Johnny Bball wrote:Personally, I'm team math and logic.
Anyone can choose to answer this simple sample question if they like.... you buy shares of a team for $1.50 at the start. Your $1.50 shares are now valued at $2.94. You can offer to anyone to sell a share anywhere from $1.50 to $2.94 without technically losing a single dollar, because your deal is buying every share for $1.50 average price at every tier in the sale, vs the current value. But "ALL through the process" you can't find money and financing, or sell stakes, even by offering what is basically instant free money (or double the collateral if you like) and "are having trouble getting the money"?
Riiiiiiight? Something isn't right.
Did you read the OP link by any chance? I know you posted immediately trying to summarize it, but it feels like you actually didn't read it. All quotes below are directly from the article
You buy a share for $1.50. But it isn't any share. As the article mentions, normal shares go for 1.50. However, shares without control go for significantly less. They only go for a huge discount:
The easiest way to explain this dilemma is that limited partners typically receive a 30-40% discount on their investment because LP stakes don’t have any control or liquidity
{This is why Taylor was sued, his minority investors wanted out at 1.50 so much they even sued and lost.}
Suddenly your simple math problem starts looking pretty complicated, and the margin for selling at a gain is much smaller.
And lets also remember there is 4% annual escalation, as per the OP article again.

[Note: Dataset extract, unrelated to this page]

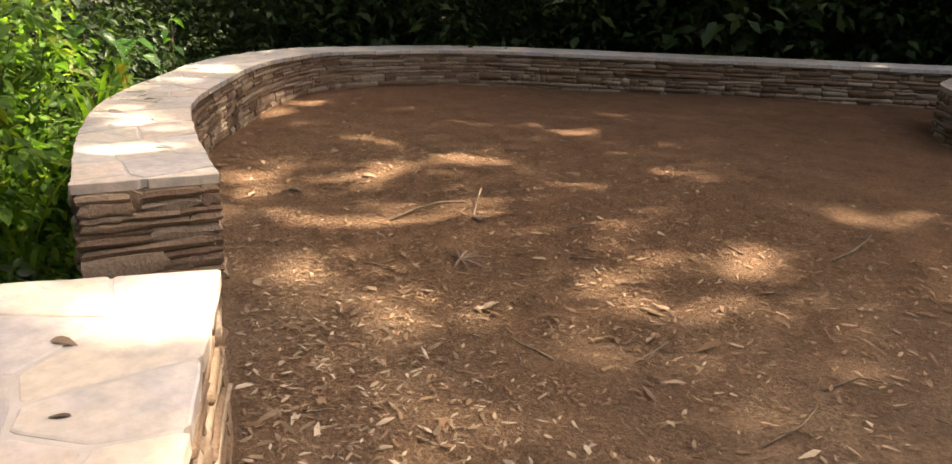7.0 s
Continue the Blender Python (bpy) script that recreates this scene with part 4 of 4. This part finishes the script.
def fallen_branch(name, label, runs, r):
    pieces, r = [], r * 0.75
    for run in runs:
        pts = [(x, y, float(ground_height(x, y)) + r * 0.8 + dz) for x, y, dz in run]
        pieces.append(twig(pts, r, ""))
    tagged(new(name, mesh_from(name, *merge(*pieces), M_TWIG, True)), label, "branch")


fallen_branch("fallen_branch", "forked dead branch lying on the earth", (((-3.67, 6.24, 0), (-3.64, 6.40, 0.02), (-3.59, 6.54, 0.03), (-3.50, 6.63, 0.03), (-3.43, 6.62, 0.01), (-3.37, 6.52, 0)),
                                                                      ((-3.50, 6.80, 0.06), (-3.45, 6.68, 0.03), (-3.39, 6.56, 0), (-3.37, 6.44, 0))), 0.008)
fallen_branch("fallen_twig", "thin curved dead twig on the earth", (((-1.78, 6.88, 0), (-1.72, 6.98, 0.02), (-1.68, 7.15, 0.03), (-1.67, 7.33, 0.01)),), 0.010)
fallen_branch("fallen_twig", "thin dead twig on the earth", (((-1.66, 5.70, 0), (-1.58, 5.80, 0.02), (-1.48, 5.86, 0)),), 0.006)
fallen_branch("fallen_twig", "thin dead twig on the earth", (((-1.75, 5.33, 0), (-1.68, 5.45, 0.02), (-1.66, 5.6, 0)),), 0.005)
fallen_branch("fallen_twig", "thin dead twig on the flagstones", (((-5.36, 6.0, 0.41), (-5.30, 6.02, 0.43), (-5.24, 6.10, 0.43), (-5.22, 6.16, 0.41)),), 0.003)
fallen_branch("fallen_twig", "thin curved dead twig on the flagstones", (((-1.53, 2.79, 0.462), (-1.56, 2.84, 0.466), (-1.57, 2.91, 0.462)),), 0.0035)
fallen_branch("fallen_twig", "thin curved dead twig on the flagstones", (((-1.45, 2.93, 0.462), (-1.39, 2.91, 0.466), (-1.31, 2.92, 0.462)),), 0.0035)
fallen_branch("fallen_twig", "thin straight dead twig on the flagstones", (((-1.20, 2.42, 0.462), (-1.14, 2.44, 0.464), (-1.08, 2.48, 0.462)),), 0.003)
frond = tagged(new("fallen_frond"), "dry brown frond with splayed leaflets on the earth", "frond")
frond.location = (-3.12, 6.02, float(ground_height(-3.12, 6.02)) + 0.008)
for k in range(9):
    a = 0.5 * k - 1.2
    me = leaves("leaflet", np.zeros((1, 3)), np.array([[math.cos(a), math.sin(a), 0.22]]), np.array([[0.1, 0.0, 1.0]]), np.array([0.12 + 0.02 * (k % 3)]), np.array([0.012]), M_DRYLEAF, 0.25, 0.3)
    part("leaflet", me, M_DRYLEAF, frond)


def clod(x, y, r, seed):
    rng = random.Random(seed)
    bm = bmesh.new()
    bmesh.ops.create_icosphere(bm, subdivisions=2, radius=1.0)
    for v in bm.verts:
        v.co *= 1 + rng.uniform(-0.22, 0.22)
        v.co = Vector((v.co.x * r, v.co.y * r * 0.8, v.co.z * r * 0.24))
    me = bpy.data.meshes.new("earth_clod")
    bm.to_mesh(me)
    bm.free()
    me.materials.append(M_SOIL)
    ob = tagged(new("earth_clod", me), "dark crumbly clod of earth on the ground", "clod", "earth clods")
    ob.location = (x, y, float(ground_height(x, y)) + r * 0.12)


clod(-1.09, 4.76, 0.05, 1)
clod(-0.04, 4.72, 0.07, 2)
clod(-0.05, 5.50, 0.05, 3)
clod(0.75, 4.4, 0.05, 4)


# ---- pieces of the walls, the nearest stones ----
def wall_pieces(wall, line, top, near, s0, s1, seed):
    for me, m in near:
        part("stone", me, M_LEDGE, wall).matrix_basis = m
    rest = []
    for outline, dz, rng in flag_outlines(line.length, WALL_W + 0.016, seed):
        cs = sum(p[0] for p in outline) / len(outline)
        me = flag_mesh(outline, line.at, top(cs) + dz, 0.036, rng)
        if s0 < cs < s1:
            part("flagstone", me, M_FLAG, wall)
        else:
            rest.append(([v.co[:] for v in me.vertices], [tuple(p.vertices) for p in me.polygons]))
            bpy.data.meshes.remove(me)
    if rest:
        tagged(part("far_flagstones", mesh_from("far_flagstones", *merge(*rest), M_FLAG), M_FLAG, wall, "pale flagstones"), kind="stuff")


wall_pieces(wall_1, SOUTH, south_top, near_1, 1.5, 99, 5)
wall_pieces(wall_2, NORTH, north_top, near_2, 0, 22, 6)
ring_stones(planter_a, 1.37, 0.98, 0.40, 31)
ring_stones(planter_b, 1.37, 0.98, 0.40, 32)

4% price escalator in the original agreement, meaning not only did these LPs not get their money out at a $1.5 billion valuation in 2021, but they are now earning just 4% annually on that locked up money
So now we are at not 1.50 a share but after 3 years we are at 1.68 a share. {I did an even 3 years, but if anyone wants to make that monthly and figure the months by all means correct it and let me know. At a certain point laziness is needed.}
So, what are the full market shares that have control worth? Personally I would feel safer using Forbes 2.50 a share price or Sportico's 2.80 price instead of 2.97, which feels a little aggressive imo as the most favorable to the Lore/Arod/Mystery financiers tbd. {Happy to give links if google is down elsewhere}
Using the most conservative numbers of 2.5 and a 40% discount those minority shares would be worth... 1.50 and would be a loss to buy. Using the 2.97 value you want, and still 40%, they are worth 1.78, and there is a chance to gain 10 cents a share. After lawyer fees (no way this deal isn't having lawyers, lol). Using the mid point Sportico value you get to 1.68 and the shares are perfectly break even.

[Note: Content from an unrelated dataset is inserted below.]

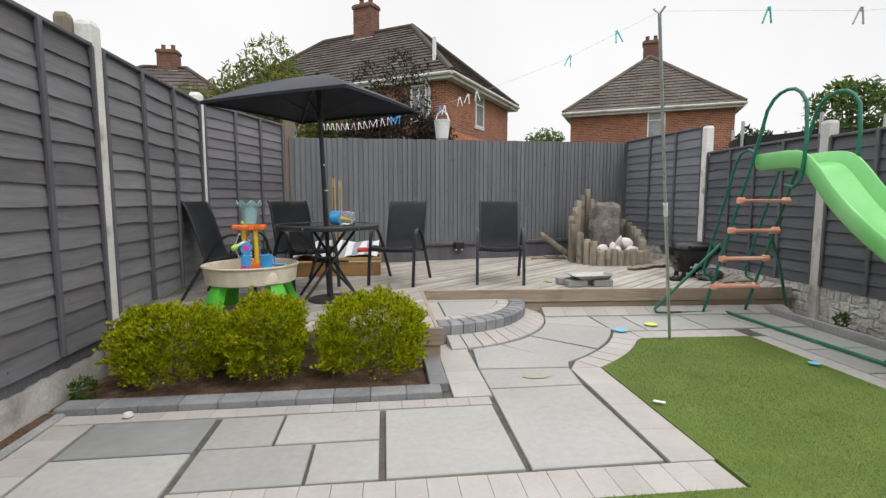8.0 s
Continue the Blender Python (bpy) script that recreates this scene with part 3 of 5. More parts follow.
# darker blocks up to y 5, the pale ones beyond
setts((-0.305, -1.0), (-0.305, 5.0), 0.19, 0.15, M_SETT_DARKER)
setts((-0.305, 5.0), (-0.305, 7.73), 0.19, 0.15)
setts((-0.50, 7.74), (1.70, 7.735), 0.10, 0.125)
setts((0.47, 4.09), (0.487, 6.86), 0.17, 0.165)
setts((0.30, 6.875), (2.50, 6.855), 0.20, 0.125)
setts((0.30, 3.975), (0.66, 3.975), 0.105, 0.12)
setts((0.77, -1.0), (0.77, 4.06), 0.11, 0.2, M_SETT_DARKER)
setts((2.515, 7.06), (2.535, 8.22), 0.20, 0.29)
for i in range(5):
    a0, a1 = -57 + i * 4.8, -57 + (i + 1) * 4.8
    slab([on_arc(1.735, a0 + 0.15), on_arc(1.92, a0 + 0.15), on_arc(1.92, a1 - 0.15), on_arc(1.735, a1 - 0.15)], 0, M_SETT, "block_paver")
slab([(2.342, 8.226), (2.533, 8.222), on_arc(1.92, -57.2), on_arc(1.735, -57.2)], 0, M_SETT, "block_paver")
slab([on_arc(1.735, -32.8), on_arc(1.92, -32.8), (3.166, 8.838), (3.166, 9.032), (3.048, 9.072)], 0, M_SETT, "block_paver")
setts((3.17, 8.835), (4.07, 8.79), 0.20, 0.15)
for i in range(13):
    a0, a1 = -84 + i * 6.4, -84 + (i + 1) * 6.4
    # a shallow ramp of pavers rising to the step
    bm = bmesh.new()
    add_prism(bm, [on_arc(0.965, a0 + 0.2), on_arc(1.14, a0 + 0.2), on_arc(1.14, a1 - 0.2), on_arc(0.965, a1 - 0.2)], -0.03, 0.012, 0.004)
    for v in bm.verts:
        if v.co.z > 0:
            v.co.z += 0.055 * (1.14 - math.hypot(v.co.x - C[0], v.co.y - C[1])) / 0.175
    part("block_paver", bm, M_SETT, paving)
setts((1.725, 7.85), (1.725, 8.86), 0.22, 0.2)
# right-hand path
setts((4.07, 8.77), (4.012, 7.4), 0.135, 0.2)
setts((4.012, 7.4), (3.668, 3.93), 0.135, 0.2)
setts((3.668, 3.93), (3.25, -0.5), 0.135, 0.2)


def path_x(y):
    return 3.815 + (y - 3.93) * 0.0985 if y < 7.4 else 4.157 + (y - 7.4) * 0.045


ys = [-0.8, 0.1, 0.95, 1.9, 2.7, 3.44, 4.275, 4.55, 5.145, 5.69, 5.95, 6.6, 7.3, 7.9, 8.4, 9.0]
for i, (y0, y1) in enumerate(zip(ys, ys[1:])):
    l0, l1, r0, r1 = path_x(y0), path_x(y1), right_x(y0) - 0.385, right_x(y1) - 0.385
    if i in (3, 6, 10):
        m0, m1 = l0 + (r0 - l0) * 0.5, l1 + (r1 - l1) * 0.5
        slab([(l0 + .01, y0 + .008), (m0 - .008, y0 + .008), (m1 - .008, y1 - .008), (l1 + .01, y1 - .008)])
        slab([(m0 + .008, y0 + .008), (r0 - .005, y0 + .008), (r1 - .005, y1 - .008), (m1 + .008, y1 - .008)])
    else:
        slab([(l0 + .01, y0 + .008), (r0 - .005, y0 + .008), (r1 - .005, y1 - .008), (l1 + .01, y1 - .008)])

# edging of the left fence strip and of the bed
edging = thing("path_edging", None, "thin grey concrete edging along the path", "edging", kind="structure")
y = -1.0
while y < 7.7:
    part("edging_block", box((-0.525, y + 0.3, -0.05), (0.052, 0.594, 0.13), bevel=0.010), M_KERB, edging)
    y += 0.6
bed_edge = thing("bed_edging", None, "charcoal block edging round the planting bed", "edging", kind="structure")
x = -0.56
while x < 1.40:
    w = min(0.2, 1.49 - x)
    part("edging_block", box((x + w / 2, 7.905, -0.018), (w - 0.002, 0.12, 0.11), bevel=0.005), M_DARKSETT, bed_edge)
    x += 0.2
y = 7.97
while y < 8.40:
    part("edging_block", box((1.435, y + 0.1, -0.018), (0.11, 0.198, 0.11), bevel=0.005), M_DARKSETT, bed_edge)
    y += 0.2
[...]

This is at the 40% discount, while at 30% discount you get better math for Lore and Arod: $2.08, $1.96, and $1.75, so profitable at all 3 suggested valuations depending upon how high your transaction costs are.
All of which shows the actual margin and profit from selling the shares they don't yet even own doesn't appear to be as substantial as the initial cutesy math suggested..
Put another way, if this was such a slam dunk, why has the reporting all been about the struggle to find partners? Carlyle dropped out versus trying to make it work by the NBA rules, and any new owner needs to not just get NBA approval, but deal with the restrictions that come with that.
Again, the article makes it sound like the idea of selling at a profit wasn't happening (or at least was significantly reduced):
Sources with direct knowledge of the financing process told me Rodriguez and Lore had Dyal Capital Partners ready to go as a backup plan. The terms weren’t as good — Rodriguez was reportedly trying to sell shares at a higher price than the 2021 valuation and pocket the difference — but Dyal already owns several minority equity stakes across the NBA and was seen as a safe backup plan because the firm is already a pre-approved NBA investment partner.
And this is with Dyal itself limited to just 20% ownership (or 11% more than Arod could muster when he was supposed to reach 20% by now). The potentially new owners needed to both sell off enough to afford the team *and* keep enough that the NBA approved an ownership group that, if spread too thin and financially too cash poor, would be problematic.
I think the last one would be the real kicker as a Lore at 27%, Arod at 9%, Dyal at 20% and maybe Schmidt at 24% might do more than raise eyebrows. It looks much safer if we saw more reporting that Lore was ready to put more money in of his own, but I haven't seen that.
And then all this is before the put option. Which is linked to directly in the OP article, and gives Taylor (and any remaining original investors) the right to sell the remaining 20% even if Lore Arod didn't want to buy it. I haven't heard this discussed much, but to actually get the NBA to approve you might think the NBA might ask a few questions like where is the next couple of hundred million coming from that you would need to be legally able to buy.
And if you are wondering what happens if the Put option fails and Lore and Arod cannot find that money in time, well, then they are in debt. At 12% interest. On hundreds of millions. All while also not having enough money. It is a pretty scary scenario. Hopefully either they have tons of money, or the sale fails, or someone like Schmidt comes in and saves the day and becomes the new actual general partner, because the simple sell something for 2.50 and get even richer doesn't look like the simple math to me.